┌─ The input

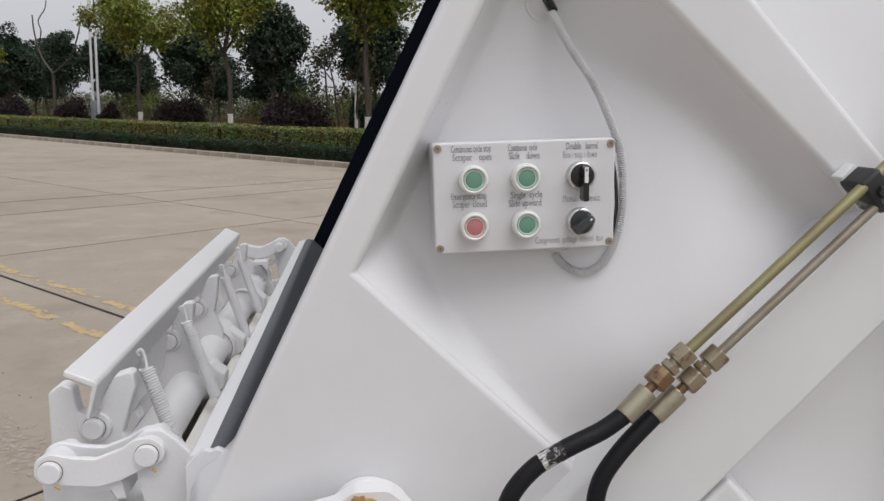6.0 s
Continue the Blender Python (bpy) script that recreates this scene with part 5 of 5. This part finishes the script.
def blades(name, u0, u1, v0, v1, tall, count, seed, label):
    """Thin upright grass blades scattered over a strip."""
    r = np.random.RandomState(seed)
    u, v = r.uniform(u0, u1, count), r.uniform(v0, v1, count)
    keep = np.sin(u * 1.1) + np.sin(v * 1.7 + u * 0.4) > -0.9
    u, v = u[keep], v[keep]
    n = len(u)
    h = tall * r.uniform(0.45, 1.1, n)
    a = r.uniform(0, 2 * np.pi, n)
    base = np.stack([0.69 * u + 0.73 * v, -0.73 * u + 0.69 * v, np.full(n, 0.08)], axis=1)
    side = np.stack([np.cos(a), np.sin(a), np.zeros(n)], axis=1) * 0.018
    lean = np.stack([r.normal(0, 0.16, n), r.normal(0, 0.16, n), np.ones(n)], axis=1) * h[:, None]
    verts = np.concatenate([base - side, base + side, base + lean], axis=1).reshape(-1, 3)
    me = bpy.data.meshes.new(name)
    me.from_pydata(verts.tolist(), [], np.arange(3 * n).reshape(-1, 3).tolist())
    me.materials.append(GRASS_DRY)
    return tagged(new(name, me), label, "grass", kind="stuff")


blades("dry_grass", -34.0, -15.0, 21.5, 25.0, 1.15, 42000, 21, "tall dry tan grass under the trees")
blades("dry_grass", -62.0, -34.0, 20.5, 23.5, 0.9, 30000, 22, "tall dry tan grass under the trees")

# ---- wild scrub and far woods ----
rs = np.random.RandomState(9)
n = 45000
u = 12 - rs.beta(1.0, 1.8, n) * 150
v = rs.uniform(19.5, 36.0, n)
hh = (0.5 + 0.9 * (np.sin(u * 0.6) * np.sin(v * 0.5 + u * 0.13) > 0.1)) * rs.uniform(0.1, 1.2, n) ** 1.2
scrub = leaf_part("wild_scrub", np.stack([0.69 * u + 0.73 * v, -0.73 * u + 0.69 * v, 0.1 + hh * 1.3], axis=1), 0.085, 10, LEAF_WILD)
tagged(scrub, "dry wild grass and scrub under the trees", "scrub", kind="stuff")
n = 180000
u = 20 - rs.beta(1.0, 1.5, n) * 260
v = rs.uniform(42.0, 58.0, n)
top = 2.7 + 1.0 * np.sin(u * 0.21) + 0.9 * np.sin(u * 0.53 + 1.0) + 0.6 * np.sin(u * 1.31)
zz = 0.2 + top * rs.uniform(0, 1, n) ** 0.8
woods = leaf_part("far_woods", np.stack([0.69 * u + 0.73 * v, -0.73 * u + 0.69 * v, zz], axis=1), 0.14, 11, LEAF_FAR)
tagged(woods, "distant hazy green and brown woodland", "woods", kind="stuff")

# ---- lamp poles ----
lamp = thing("lamp_post", "pale double-tube lamp post on a grey sleeve", "lamp post", ground_point(-41.4, 18.5, 0.08))
p0 = ground_point(-41.4, 18.5, 0.08)
for k in (-0.33, 0.33):
    q = p0 + along_u * k
    part("tube", rod(q, q + Vector((0, 0, 11.0)) + along_u * 0.35, 0.068, n=16), POLE, lamp)
part("sleeve", rod(p0, p0 + Vector((0, 0, 1.9)), 0.26, n=20, bevel=0.02), POLE_BASE, lamp, "grey sleeve at the foot")
post = thing("marker_post", "slim pale post behind the hedge", "post", ground_point(-19.5, 18.5, 0.08))
q = ground_point(-19.5, 18.5, 0.08)
part("tube", rod(q, q + Vector((0, 0, 2.6)), 0.036, n=14), POLE, post)
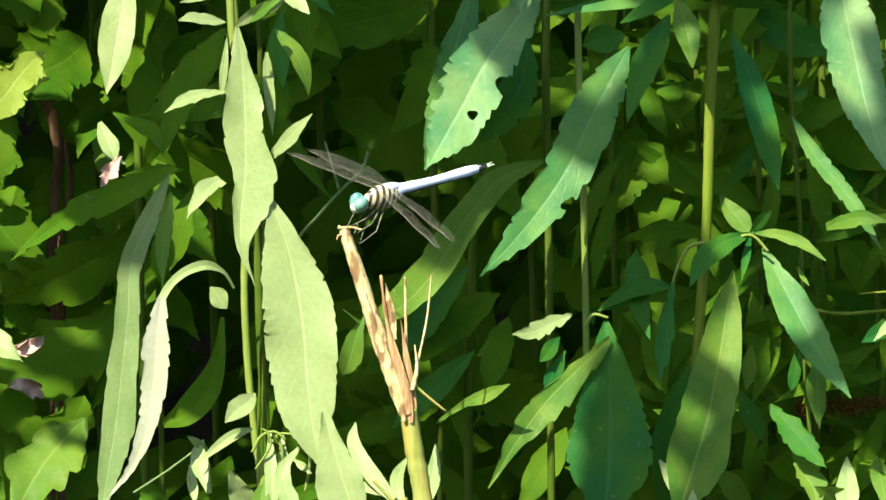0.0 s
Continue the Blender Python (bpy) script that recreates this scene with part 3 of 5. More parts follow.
formed(aster_c, [(0.0798, 0.0440, 0.9944), (0.0775, 0.0392, 0.9817), (0.0750, 0.0344, 0.9679), (0.0720, 0.0296, 0.9542), (0.0676, 0.0248, 0.9406), (0.0629, 0.0200, 0.9263)], [(0.3, 0.3), (4.3, 4.6), (6.5, 6.5), (8.3, 7.1), (7.7, 8.3), (0.3, 0.3)], teeth=8, tooth=0.04, fold=0.24, mat=M["leaf_olive"])
formed(aster_c, [(0.0635, 0.0440, 0.9913), (0.0618, 0.0407, 0.9801), (0.0604, 0.0373, 0.9717), (0.0591, 0.0340, 0.9636)], [(0.3, 0.3), (3.1, 2.5), (2.6, 2.6), (0.2, 0.2)], teeth=2, tooth=0.2)
formed(aster_c, [(0.0632, 0.0450, 1.0684), (0.0522, 0.0427, 1.0678), (0.0405, 0.0403, 1.0666), (0.0283, 0.0380, 1.0643)], [(0.5, 0.5), (2.0, 2.0), (1.9, 1.9), (0.2, 0.2)], teeth=0, up=0.8, mat=M["leaf_mid"])
formed(aster_c, [(0.0632, 0.0450, 1.0688), (0.0507, 0.0427, 1.0727), (0.0382, 0.0403, 1.0735), (0.0254, 0.0380, 1.0709)], [(0.5, 0.5), (1.9, 1.9), (1.7, 1.7), (0.2, 0.2)], teeth=0, up=0.8, mat=M["leaf_mid"])
formed(aster_c, [(0.0642, 0.0450, 1.0688), (0.0740, 0.0427, 1.0718), (0.0835, 0.0403, 1.0726), (0.0929, 0.0380, 1.0712)], [(0.5, 0.5), (1.9, 2.0), (1.7, 1.9), (0.2, 0.2)], teeth=0, up=0.8, mat=M["leaf_mid"])
formed(aster_c, [(0.0638, 0.0450, 1.0688), (0.0634, 0.0427, 1.0734), (0.0648, 0.0403, 1.0779), (0.0666, 0.0380, 1.0832)], [(0.5, 0.5), (2.2, 2.2), (1.9, 1.9), (0.2, 0.2)], teeth=0)
formed(aster_c, [(0.0632, 0.0450, 1.0688), (0.0612, 0.0427, 1.0734), (0.0590, 0.0403, 1.0773), (0.0579, 0.0380, 1.0824)], [(0.5, 0.5), (2.0, 2.0), (1.6, 1.6), (0.2, 0.2)], teeth=0)
formed(aster_c, [(0.1052, 0.0400, 1.0062), (0.1092, 0.0367, 1.0077), (0.1143, 0.0333, 1.0088), (0.1209, 0.0300, 1.0077)], [(0.9, 1.2), (2.3, 2.0), (2.8, 2.2), (0.6, 0.6)], teeth=2, mat=M["leaf_olive"])
formed(aster_c, [(0.0979, 0.0500, 0.9956), (0.0992, 0.0475, 0.9925), (0.1009, 0.0450, 0.9902)], [(0.2, 0.2), (0.6, 0.8), (0.2, 0.2)], teeth=0, mat=M["leaf_olive"])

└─

Prompt: Reproduce each line word for word and drop the pictures.

The output:
6.0 s
Continue the Blender Python (bpy) script that recreates this scene with part 5 of 5. This part finishes the script.
def blades(name, u0, u1, v0, v1, tall, count, seed, label):
    """Thin upright grass blades scattered over a strip."""
    r = np.random.RandomState(seed)
    u, v = r.uniform(u0, u1, count), r.uniform(v0, v1, count)
    keep = np.sin(u * 1.1) + np.sin(v * 1.7 + u * 0.4) > -0.9
    u, v = u[keep], v[keep]
    n = len(u)
    h = tall * r.uniform(0.45, 1.1, n)
    a = r.uniform(0, 2 * np.pi, n)
    base = np.stack([0.69 * u + 0.73 * v, -0.73 * u + 0.69 * v, np.full(n, 0.08)], axis=1)
    side = np.stack([np.cos(a), np.sin(a), np.zeros(n)], axis=1) * 0.018
    lean = np.stack([r.normal(0, 0.16, n), r.normal(0, 0.16, n), np.ones(n)], axis=1) * h[:, None]
    verts = np.concatenate([base - side, base + side, base + lean], axis=1).reshape(-1, 3)
    me = bpy.data.meshes.new(name)
    me.from_pydata(verts.tolist(), [], np.arange(3 * n).reshape(-1, 3).tolist())
    me.materials.append(GRASS_DRY)
    return tagged(new(name, me), label, "grass", kind="stuff")


blades("dry_grass", -34.0, -15.0, 21.5, 25.0, 1.15, 42000, 21, "tall dry tan grass under the trees")
blades("dry_grass", -62.0, -34.0, 20.5, 23.5, 0.9, 30000, 22, "tall dry tan grass under the trees")

# ---- wild scrub and far woods ----
rs = np.random.RandomState(9)
n = 45000
u = 12 - rs.beta(1.0, 1.8, n) * 150
v = rs.uniform(19.5, 36.0, n)
hh = (0.5 + 0.9 * (np.sin(u * 0.6) * np.sin(v * 0.5 + u * 0.13) > 0.1)) * rs.uniform(0.1, 1.2, n) ** 1.2
scrub = leaf_part("wild_scrub", np.stack([0.69 * u + 0.73 * v, -0.73 * u + 0.69 * v, 0.1 + hh * 1.3], axis=1), 0.085, 10, LEAF_WILD)
tagged(scrub, "dry wild grass and scrub under the trees", "scrub", kind="stuff")
n = 180000
u = 20 - rs.beta(1.0, 1.5, n) * 260
v = rs.uniform(42.0, 58.0, n)
top = 2.7 + 1.0 * np.sin(u * 0.21) + 0.9 * np.sin(u * 0.53 + 1.0) + 0.6 * np.sin(u * 1.31)
zz = 0.2 + top * rs.uniform(0, 1, n) ** 0.8
woods = leaf_part("far_woods", np.stack([0.69 * u + 0.73 * v, -0.73 * u + 0.69 * v, zz], axis=1), 0.14, 11, LEAF_FAR)
tagged(woods, "distant hazy green and brown woodland", "woods", kind="stuff")

# ---- lamp poles ----
lamp = thing("lamp_post", "pale double-tube lamp post on a grey sleeve", "lamp post", ground_point(-41.4, 18.5, 0.08))
p0 = ground_point(-41.4, 18.5, 0.08)
for k in (-0.33, 0.33):
    q = p0 + along_u * k
    part("tube", rod(q, q + Vector((0, 0, 11.0)) + along_u * 0.35, 0.068, n=16), POLE, lamp)
part("sleeve", rod(p0, p0 + Vector((0, 0, 1.9)), 0.26, n=20, bevel=0.02), POLE_BASE, lamp, "grey sleeve at the foot")
post = thing("marker_post", "slim pale post behind the hedge", "post", ground_point(-19.5, 18.5, 0.08))
q = ground_point(-19.5, 18.5, 0.08)
part("tube", rod(q, q + Vector((0, 0, 2.6)), 0.036, n=14), POLE, post)
0.0 s
Continue the Blender Python (bpy) script that recreates this scene with part 3 of 5. More parts follow.
formed(aster_c, [(0.0798, 0.0440, 0.9944), (0.0775, 0.0392, 0.9817), (0.0750, 0.0344, 0.9679), (0.0720, 0.0296, 0.9542), (0.0676, 0.0248, 0.9406), (0.0629, 0.0200, 0.9263)], [(0.3, 0.3), (4.3, 4.6), (6.5, 6.5), (8.3, 7.1), (7.7, 8.3), (0.3, 0.3)], teeth=8, tooth=0.04, fold=0.24, mat=M["leaf_olive"])
formed(aster_c, [(0.0635, 0.0440, 0.9913), (0.0618, 0.0407, 0.9801), (0.0604, 0.0373, 0.9717), (0.0591, 0.0340, 0.9636)], [(0.3, 0.3), (3.1, 2.5), (2.6, 2.6), (0.2, 0.2)], teeth=2, tooth=0.2)
formed(aster_c, [(0.0632, 0.0450, 1.0684), (0.0522, 0.0427, 1.0678), (0.0405, 0.0403, 1.0666), (0.0283, 0.0380, 1.0643)], [(0.5, 0.5), (2.0, 2.0), (1.9, 1.9), (0.2, 0.2)], teeth=0, up=0.8, mat=M["leaf_mid"])
formed(aster_c, [(0.0632, 0.0450, 1.0688), (0.0507, 0.0427, 1.0727), (0.0382, 0.0403, 1.0735), (0.0254, 0.0380, 1.0709)], [(0.5, 0.5), (1.9, 1.9), (1.7, 1.7), (0.2, 0.2)], teeth=0, up=0.8, mat=M["leaf_mid"])
formed(aster_c, [(0.0642, 0.0450, 1.0688), (0.0740, 0.0427, 1.0718), (0.0835, 0.0403, 1.0726), (0.0929, 0.0380, 1.0712)], [(0.5, 0.5), (1.9, 2.0), (1.7, 1.9), (0.2, 0.2)], teeth=0, up=0.8, mat=M["leaf_mid"])
formed(aster_c, [(0.0638, 0.0450, 1.0688), (0.0634, 0.0427, 1.0734), (0.0648, 0.0403, 1.0779), (0.0666, 0.0380, 1.0832)], [(0.5, 0.5), (2.2, 2.2), (1.9, 1.9), (0.2, 0.2)], teeth=0)
formed(aster_c, [(0.0632, 0.0450, 1.0688), (0.0612, 0.0427, 1.0734), (0.0590, 0.0403, 1.0773), (0.0579, 0.0380, 1.0824)], [(0.5, 0.5), (2.0, 2.0), (1.6, 1.6), (0.2, 0.2)], teeth=0)
formed(aster_c, [(0.1052, 0.0400, 1.0062), (0.1092, 0.0367, 1.0077), (0.1143, 0.0333, 1.0088), (0.1209, 0.0300, 1.0077)], [(0.9, 1.2), (2.3, 2.0), (2.8, 2.2), (0.6, 0.6)], teeth=2, mat=M["leaf_olive"])
formed(aster_c, [(0.0979, 0.0500, 0.9956), (0.0992, 0.0475, 0.9925), (0.1009, 0.0450, 0.9902)], [(0.2, 0.2), (0.6, 0.8), (0.2, 0.2)], teeth=0, mat=M["leaf_olive"])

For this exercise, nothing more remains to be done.